Personal information
- Born: May 9, 1958 (age 68) Detroit, Michigan, U.S.
- Listed height: 6 ft 4 in (1.93 m)
- Listed weight: 262 lb (119 kg)

Career information
- High school: Kansas City (MO) Rockhurst
- College: USC
- NFL draft: 1980: 1st round, 11th overall pick

Career history
- Kansas City Chiefs (1980–1986); Los Angeles Raiders (1988)*;
- * Offseason or practice squad member only

Awards and highlights
- National champion (1978); UPI Lineman of the Year (1979); Lombardi Award (1979); Unanimous All-American (1979); 3× First-team All-Pac-10 (1977, 1978, 1979); Second-team AP All-Time All-American (2025); USC Football Hall of Fame (1999);

Career NFL statistics
- Games played: 92
- Games started: 79
- Stats at Pro Football Reference
- College Football Hall of Fame

= Brad Budde =

American football player (born 1958)

Brad Edward Budde (born May 9, 1958) is an American former professional football player who was an offensive guard in the National Football League (NFL) for seven seasons during the 1980s.
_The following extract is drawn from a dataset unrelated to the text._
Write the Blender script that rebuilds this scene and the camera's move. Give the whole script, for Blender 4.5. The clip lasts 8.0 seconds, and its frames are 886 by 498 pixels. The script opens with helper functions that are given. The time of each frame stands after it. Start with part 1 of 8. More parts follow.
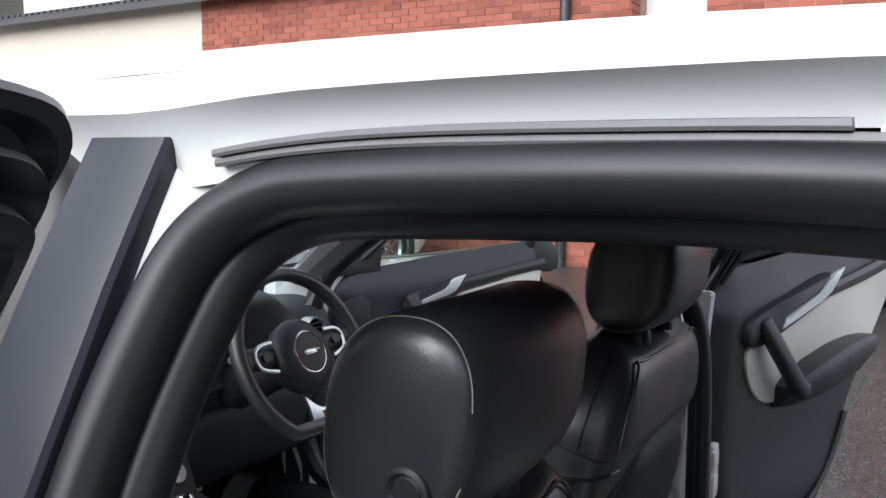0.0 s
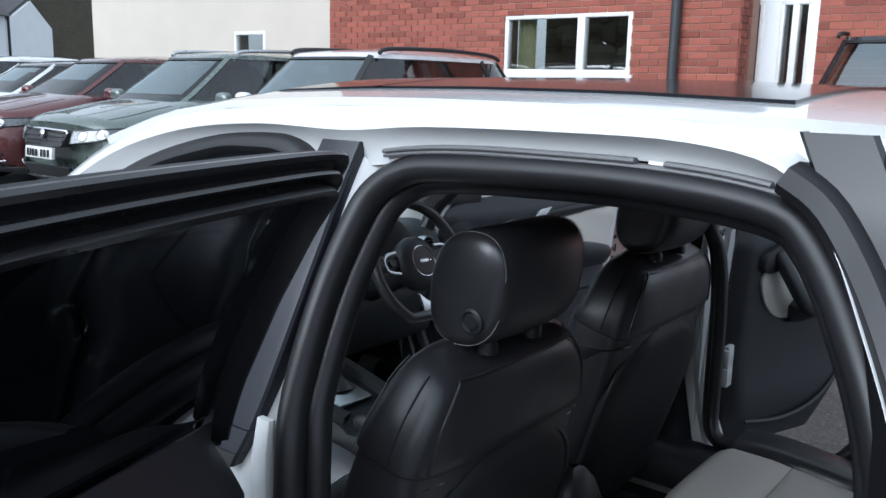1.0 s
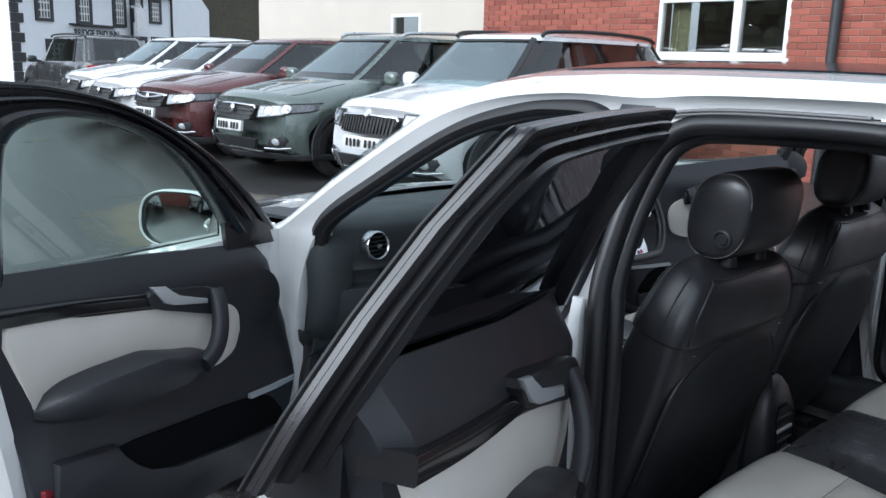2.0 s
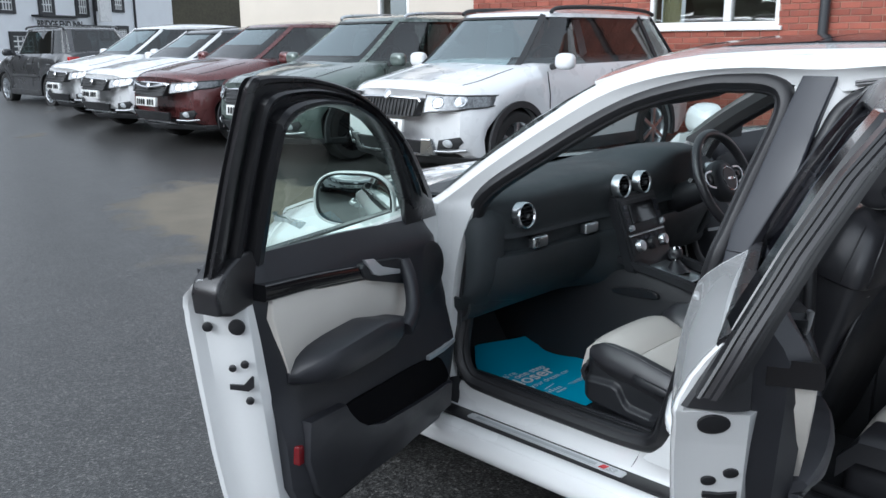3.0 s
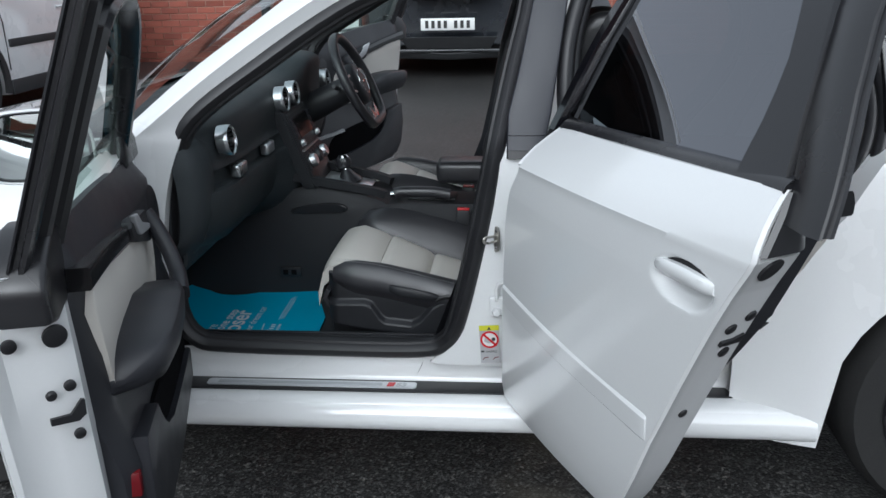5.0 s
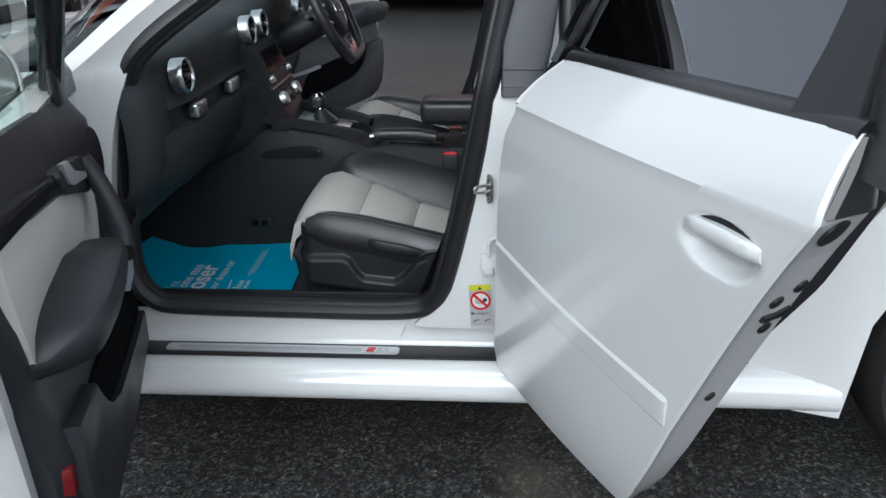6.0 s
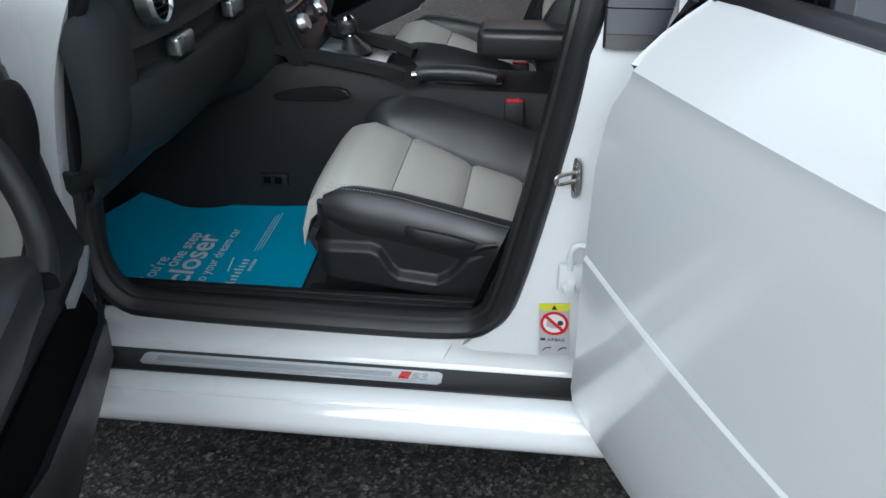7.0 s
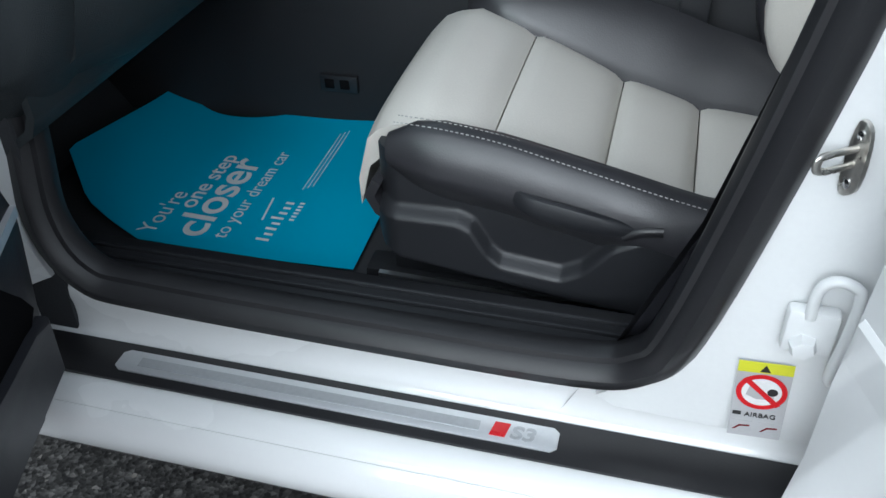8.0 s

Budde played college football for the University of Southern California (USC), and was a unanimous All-American and the winner of the Lombardi Award. He was a first-round pick in the 1980 NFL draft, and played professionally for the NFL's Kansas City Chiefs.

==Early life==
Budde was born in Detroit, Michigan. He attended Rockhurst High School in Kansas City, Missouri.

==College career==
Budde attended the University of Southern California (USC) and played for the USC Trojans football team from 1976 to 1979. He was the first player since World War II to start as a freshman. Budde is one of USC's most highly decorated offensive lineman. As a senior in 1979, he was a unanimous first-team All-American, runner-up in the Outland Trophy voting, USC Offensive Player of the Year, USC Most Inspirational Player, and an Academic All-American. He was also selected as the first and only Lombardi Award winner in USC's history. In 1980, Budde also earned the NCAA Post Graduate Scholarship. During his career at USC, Budde started in three Rose Bowls, all won by USC. In 1978, led by head coach John Robinson, USC won a share of the national championship.

Budde was elected to the College Football Hall of Fame in 1990, the USC Hall of Fame in 1999, and the Rose Bowl Hall of Fame in 2010.

==Professional career==
Budde was the eleventh pick in the first round of the 1980 NFL draft by the Kansas City Chiefs. Budde and his father, All-Pro Ed Budde, became the first and only father and son in NFL history to be drafted in the first round to the same team and play the same position. He played for the Chiefs through 1987.

==Personal life==
Off the field, Budde and his wife, Nicolette, worked with abused and neglected children through Camp Opportunity and Division of Family Services in Kansas City, Missouri.

Following retirement from the NFL in 1988, Budde returned to college and earned his master's degree in physical therapy from Loma Linda University. For the last 17 years, Brad has rehabilitated senior citizens as President of Budde Physical Therapy, Inc. From 1995 to 2005, Brad also worked as the offensive line coach at San Clemente High School and Orange Coast College.

In 2005 Budde founded GameDay Performance Systems, bringing the fundamentals of high performing sports teams into the workplace.

Budde lives with his wife Nicolette in Capistrano Beach, California. They are the parents of two children, Sasha and Beau and grandparents of Maximus Crowley and Azure Crowley. Sasha is a high school English teacher in Irvine, California and won the Teacher of Excellence award for the 2011–12 school year; she resides with her husband Sean in San Clemente, California. Beau is a high school social science teacher and is the quarterbacks coach and offensive coordinator at University High School in Irvine; he and his wife, Annette, live in Orange, California.